Angular frequency is measured by 2∏f in Hz and not 1/Hz.


So I'm thinking the flicker noise has a frequency similar to the 20kHz signal, with a cut off frequency. So the frequency I'm interested is the difference between the flicker noise and the desired signal. So if the oscillator measures 20400 hz, the cut off frequency is 400 hz. I am thinking correctly?

Reference:
http://www.ieee.li/pdf/essay/phase_noise_basics.pdf

You need to understand that noise does not "have" a frequency. Look at the diagram in your first link. It is showing you the frequency distribution of flicker noise; extending from DC up to the point where other noise sources dominate (and beyond). The typical process is to integrate the phase noise over a frequency band of interest to obtain total noise power (in that band). That can then be converted to, say, picoseconds *RMS* of phase deviation of your clock (emphasis on RMS, the instantaneous phase deviation will be bouncing all over the place since it is caused by noise).

You have a 20KHz clock, and it is measuring 20400Hz with a frequency counter?
Have you tried replacing the suspect "hot" battery with a bench power supply?
 
  • #59
the_emi_guy said:
Distortion and phase noise are not typically characterized in Hz. Let's say you have a frequency drift caused by some white/pink battery noise. The amplitude of this noise will be random. The corresponding frequency drift to be random, the frequency is bouncing all over the place. We typically characterize this in units of time-rms (ps rms, ns-rms, UI-rms).
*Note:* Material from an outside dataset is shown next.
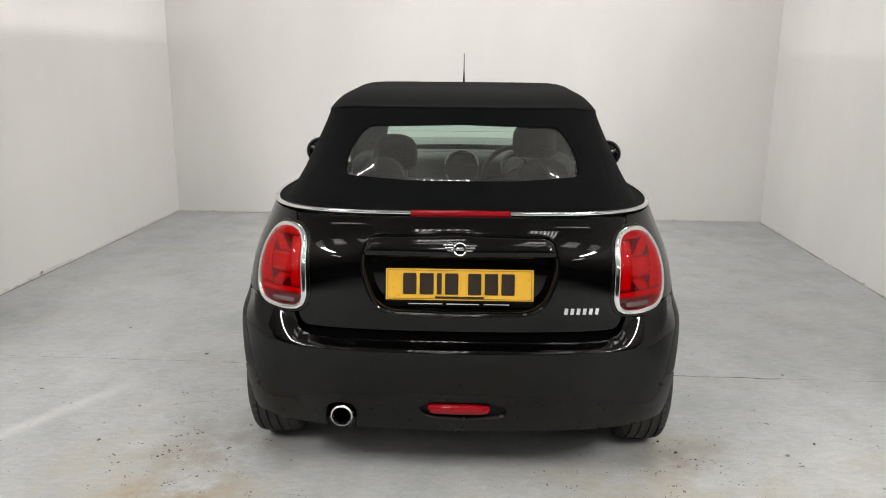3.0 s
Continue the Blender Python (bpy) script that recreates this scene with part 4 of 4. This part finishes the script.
# ---- wheels ----
def build_wheel(parent):
    bm = lathe(bmesh.new(), [(-0.085, 0.214), (-0.07, 0.200), (0.03, 0.196), (0.068, 0.203), (0.080, 0.2115), (0.090, 0.2155), (0.0925, 0.219), (0.090, 0.222), (0.08, 0.223), (-0.085, 0.222)], "x", 72, closed=True)
    wheel = part("wheel", bm, rim_mat, parent, "silver alloy wheel with ten forked spokes", True, 50)
    prof = [(-0.085, 0.222), (-0.098, 0.236), (-0.103, 0.258), (-0.100, 0.276), (-0.093, 0.290), (-0.082, 0.2985), (-0.064, 0.3015), (-0.063, 0.2945), (-0.056, 0.2945), (-0.055, 0.3025), (-0.026, 0.3032), (-0.025, 0.2955), (-0.017, 0.2955), (-0.016, 0.3032)]
    prof = [(0.9 * h, r) for h, r in prof]
    prof = prof + [(-h, r) for h, r in reversed(prof)]
    n_side = (4, 5, 6, len(prof) - 5, len(prof) - 6, len(prof) - 7)

    def grooves(j, k, r):
        return r - 0.006 if j in n_side and k % 4 == 0 else r

    bm = lathe(bmesh.new(), prof, "x", 240, wobble=grooves)
    part("tyre", bm, rubber_mat, wheel, "black tyre with worn tread", True, 30)
    for r in (0.245, 0.268):
        part("tyre_ridge", lathe(bmesh.new(), [(0.088, r - 0.0015), (0.0935 if r > 0.25 else 0.0915, r), (0.088, r + 0.0015)], "x", 90), rubber_mat, wheel, smooth=True)
    # spokes: a ridge on each side of a hollow, some hollows pierced
    rs = [0.055, 0.075, 0.095, 0.12, 0.145, 0.17, 0.192, 0.206, 0.2145]
    cross = [(-1.0, -0.018), (-0.94, -0.007), (-0.82, -0.001), (-0.62, 0.0), (-0.40, -0.003), (-0.15, -0.024), (0.15, -0.024), (0.40, -0.003), (0.62, 0.0), (0.82, -0.001), (0.94, -0.007), (1.0, -0.018)]
    cols = len(cross)
    for k in range(10):
        turn = Matrix.Rotation(radians(36 * k + 9), 3, "X")
        verts, faces, slot = [], [], (2, 3, 4)
        for r in rs:
            t = (r - 0.055) / 0.1595
            half = 0.0165 + 0.0205 * t**0.9
            face = 0.070 + 0.013 * math.sin(math.pi * min(1, t * 0.9)) + 0.010 * t
            deep = math.sin(math.pi * min(1, max(0, t))) ** 0.6
            for c, d in cross:
                verts.append((face + (d * deep if abs(c) < 0.9 else d), c * half, math.sqrt(max(r * r - (c * half) ** 2, 0))))
        for i in range(len(rs) - 1):
            for j in range(cols - 1):
                if not (j == 5 and i in slot):
                    faces.append((i * cols + j, i * cols + j + 1, (i + 1) * cols + j + 1, (i + 1) * cols + j))

        def wall(chain, close=False):
            base = len(verts)
            for q in chain:
                x, y, z = verts[q]
                verts.append((x, y, z))
                verts.append((x - 0.03, y, z))
            m = len(chain)
            for q in range(m if close else m - 1):
                w = (q + 1) % m
                faces.append((base + 2 * q, base + 2 * w, base + 2 * w + 1, base + 2 * q + 1))

        wall([i * cols for i in range(len(rs))])
        wall([i * cols + cols - 1 for i in reversed(range(len(rs)))])
        wall([i * cols + 6 for i in range(2, 6)] + [i * cols + 5 for i in reversed(range(2, 6))], True)
        verts = [tuple(turn @ Vector(v)) for v in verts]
        mesh_object("spoke", verts, faces, rim_mat, wheel)
    part("hub", lathe(bmesh.new(), [(0.02, 0.072), (0.058, 0.072), (0.071, 0.066), (0.075, 0.050), (0.074, 0.034), (0.078, 0.031), (0.078, 0.001)], "x", 48), rim_mat, wheel, smooth=True)
    part("centre_cap", lathe(bmesh.new(), [(0.075, 0.028), (0.0805, 0.027), (0.082, 0.022), (0.083, 0.001)], "x", 32), gloss_mat, wheel, "black centre cap", True)
    part("cap_bar", box(bmesh.new(), (0.0825, -0.015, -0.004), (0.0838, 0.015, 0.004)), chrome_mat, wheel)
    for k in range(5):
        a = radians(72 * k + 27)
        c = (0, 0.049 * math.cos(a), 0.049 * math.sin(a))
        part("bolt_well", lathe(bmesh.new(), [(0.0755, 0.0005), (0.0755, 0.013), (0.072, 0.014)], "x", 18, c), disc_mat, wheel)
        part("bolt", lathe(bmesh.new(), [(0.0785, 0.0005), (0.0785, 0.0075), (0.074, 0.0085)], "x", 6, c), rim_mat, wheel)
    part("brake_disc", lathe(bmesh.new(), [(0.0, 0.07), (0.018, 0.07), (0.02, 0.075), (0.02, 0.132), (0.0, 0.132)], "x", 48), disc_mat, wheel, smooth=True)
    bm = box(bmesh.new(), (-0.03, 0.075, -0.07), (0.05, 0.15, 0.07), 0.015)
    part("brake_caliper", bm, disc_mat, wheel, smooth=True)
    part("brake_shield", lathe(bmesh.new(), [(-0.02, 0.0005), (-0.02, 0.19)], "x", 32), dark_mat, wheel)
    return wheel


first = build_wheel(car)
first.matrix_basis = pose(0.734, -0.006, 0.303, 14)
for x, y, turn in ((0.746, 2.495, 40), (-0.734, -0.006, 195), (-0.746, 2.495, 221)):
    copy_thing(first, pose(x, y, 0.303) @ pose(0, 0, 0, 0, 0, 180 if x < 0 else 0) @ pose(0, 0, 0, turn if x > 0 else -turn))
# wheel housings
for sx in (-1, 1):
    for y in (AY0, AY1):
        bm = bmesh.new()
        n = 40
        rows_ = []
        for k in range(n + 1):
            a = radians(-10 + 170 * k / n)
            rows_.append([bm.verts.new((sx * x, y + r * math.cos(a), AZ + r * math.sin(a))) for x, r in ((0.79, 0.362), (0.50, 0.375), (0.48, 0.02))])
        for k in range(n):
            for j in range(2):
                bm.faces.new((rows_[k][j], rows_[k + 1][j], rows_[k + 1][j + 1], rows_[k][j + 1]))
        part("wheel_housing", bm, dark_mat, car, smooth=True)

# ---- floor and wall details ----
def crack(x0, x1, y_of, w_lo, w_hi, seed):
    """A thin dark ragged line in the floor."""
    rnd = random.Random(seed)
    n = int((x1 - x0) / 0.02)
    up, dn = [], []
    drift = 0.0
    for i in range(n + 1):
        x = x0 + (x1 - x0) * i / n
        drift = drift * 0.8 + rnd.uniform(-0.003, 0.003)
        w = w_lo + (w_hi - w_lo) * max(0.0, noise.noise((x * 3.0, seed, 0)) + 0.1)
        w *= rnd.uniform(0.6, 1.2) * (1.0 if noise.noise((x * 5.0, seed, 9)) > -0.12 else 0.25)
        y = y_of(x) + drift
        up.append((x, y + w / 2, 0.0012))
        dn.append((x, y - w / 2, 0.0012))
    verts = up + dn
    faces = [(i, n + 1 + i, n + 2 + i, i + 1) for i in range(n)]
    ob = mesh_object("floor_crack", verts, faces, crack_mat, None, smooth=False)
    return tagged(ob, "thin dark joint crack in the painted floor", "crack", kind="structure")


crack(-3.05, 2.75, lambda x: 0.635 - 0.0295 * x, 0.0022, 0.006, 3)
crack(1.02, 1.6, lambda x: 0.634 - 0.0295 * x + 0.004 * math.sin(19 * x), 0.003, 0.012, 5)
crack(-1.3, -1.1, lambda x: 0.15 + 0.3 * (x + 1.3), 0.001, 0.004, 8)

# flakes and grit: loose flecks, and clusters of chipped paint
rnd = random.Random(11)
fv, ff = [], []


def fleck(x, y, size, flat):
    a0, k = rnd.uniform(0, 6.28), rnd.randint(4, 6)
    base, st, turn = len(fv), rnd.uniform(0.3, 0.9), rnd.uniform(0, 6.28)
    for i in range(k):
        a, r = a0 + 6.283 * i / k, size * rnd.uniform(0.6, 1.1)
        u, v = r * math.cos(a), st * r * math.sin(a)
        fv.append((x + u * math.cos(turn) - v * math.sin(turn), y + u * math.sin(turn) + v * math.cos(turn), 0.0012))
    fv.append((x, y, 0.0012 + (0.0003 if flat else min(0.003, size * 0.35))))
    ff.extend((base + i, base + (i + 1) % k, base + k) for i in range(k))


made = 0
while made < 1100:
    x, y = rnd.uniform(-2.6, 2.6), rnd.uniform(-3.2, 3.0)
    dens = 0.3 + noise.noise((x * 1.6, y * 1.6, 4.0)) + (0.45 if -1.6 < y < 0.5 else -0.3)
    if rnd.random() > max(0.02, dens) * 0.8:
        continue
    made += 1
    fleck(x, y, rnd.choice((0.0018, 0.002, 0.0025, 0.003, 0.004, 0.006)) * rnd.uniform(0.6, 1.2), False)
# where the paint is worn: by the rear wheels and across the bay's mouth
WORN = [(-1.0, -0.52, 0.24, 0.14, 80), (-0.98, -0.20, 0.16, 0.12, 95), (-1.2, -0.30, 0.10, 0.05, 60), (-1.15, 0.15, 0.2, 0.16, 60), (0.98, -0.16, 0.10, 0.16, 110), (0.95, -0.45, 0.22, 0.14, 110), (0.62, -0.55, 0.22, 0.12, 70), (-0.55, -0.62, 0.25, 0.12, 60), (1.5, -0.2, 0.35, 0.2, 50), (-1.3, -0.9, 0.35, 0.2, 60), (0.2, -1.2, 0.5, 0.25, 70), (-1.7, 0.5, 0.4, 0.35, 40)]
for x, y, wide, tall, count in WORN:
    for k in range(count // 4):
        px, py = x + rnd.gauss(0, wide), y + rnd.gauss(0, tall)
        for i in range(rnd.randint(1, 8)):
            fleck(px + rnd.gauss(0, 0.018), py + rnd.gauss(0, 0.010), rnd.choice((0.002, 0.003, 0.004, 0.006, 0.009)) * rnd.uniform(0.6, 1.1), True)
for k in range(46):
    fleck(rnd.uniform(-2.4, 2.2), rnd.uniform(-2.4, 1.2), rnd.uniform(0.008, 0.02), True)
grit_mat = material("dark_grit", grey(0.05), 0.9)
grit_mat.node_tree.links.new(ramp(grit_mat, tex_noise(grit_mat, 9.0), [(0.38, (0.045, 0.045, 0.038)), (0.5, (0.14, 0.135, 0.11)), (0.66, (0.28, 0.265, 0.22))]), grit_mat.node_tree.nodes["Principled BSDF"].inputs["Base Color"])
tagged(mesh_object("floor_grit", fv, ff, grit_mat, None, smooth=False), "dark flecks and chips scattered over the painted floor", "debris", kind="stuff")


def wall_foot(name, p0, p1, inward, seed, lift):
    """The chipped foot of a wall: a thin ragged band of bare plaster."""
    p0, p1, inward = Vector(p0), Vector(p1), Vector(inward)
    n = int((p1 - p0).length / 0.012)
    verts, faces = [], []
    for i in range(n + 1):
        p = p0.lerp(p1, i / n)
        s_ = i * 0.012
        h = 0.010 + lift * max(0.0, noise.noise((s_ * 1.1, seed, 0)) * 1.3 + noise.noise((s_ * 9, seed, 2)) * 0.5) + 0.006 * abs(noise.noise((s_ * 30, seed, 5)))
        verts += [p + inward * 0.005 + Vector((0, 0, 0.0005)), p + inward * 0.003 + Vector((0, 0, h)), p + Vector((0, 0, h + 0.004))]
    for i in range(n):
        faces += [(3 * i, 3 * i + 3, 3 * i + 4, 3 * i + 1), (3 * i + 1, 3 * i + 4, 3 * i + 5, 3 * i + 2)]
    ob = mesh_object(name, verts, faces, chip_mat, None, smooth=False)
    ob.matrix_basis = room_m
    return tagged(ob, "chipped and dirty plaster along the wall foot", "trim", kind="structure")


wall_foot("trim", (BAY_L, BAY_F, 0), (BAY_L, BAY_B, 0), (1, 0, 0), 2.0, 0.032)
wall_foot("trim", (BAY_L, BAY_B, 0), (BAY_R, BAY_B, 0), (0, -1, 0), 7.0, 0.014)
wall_foot("trim", (BAY_R, BAY_F, 0), (BAY_R, BAY_B, 0), (-1, 0, 0), 12.0, 0.012)


def foot_line(p0, p1, inward, seed):
    """A thin dark line along the wall foot, of uneven width."""
    p0, p1, inward = Vector(p0), Vector(p1), Vector(inward)
    n = int((p1 - p0).length / 0.02)
    verts, faces = [], []
    for i in range(n + 1):
        p, s_ = p0.lerp(p1, i / n), i * 0.02
        w = 0.004 + 0.008 * max(0.0, noise.noise((s_ * 2.0, seed, 1)) + 0.3) + 0.004 * abs(noise.noise((s_ * 21, seed, 4)))
        verts += [p + inward * 0.004 + Vector((0, 0, 0.001)), p + inward * (0.005 + w) + Vector((0, 0, 0.001))]
        if i and noise.noise((s_ * 3.1, seed, 8)) > -0.3:
            faces.append((2 * i - 2, 2 * i - 1, 2 * i + 1, 2 * i))
    ob = mesh_object("trim", verts, faces, crack_mat, None, smooth=False)
    ob.matrix_basis = room_m
    return tagged(ob, "thin dark line along the wall foot", "trim", kind="structure")


foot_line((BAY_L, BAY_F, 0), (BAY_L, BAY_B, 0), (1, 0, 0), 3.0)
foot_line((BAY_L, BAY_B, 0), (BAY_R, BAY_B, 0), (0, -1, 0), 5.0)
foot_line((BAY_R, BAY_F, 0), (BAY_R, BAY_B, 0), (-1, 0, 0), 9.0)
Is this an academic exercise, or are you trying to fix something that isn't working?

Have you tried powering your device from a clean bench power supply?

Tell me something. This noise voltage. Don't you agree that it's AC voltage? AC noise voltage? And AC voltages are generated with frequencies? Yes?
 
  • #60
Mechatron said:
Tell me something. This noise voltage. Don't you agree that it's AC voltage? AC noise voltage? And AC voltages are generated with frequencies? Yes?

I haven't been following this thread for the last page or so. Have you posted o'scope pictures of the ringing/noise and a schematic of your setup?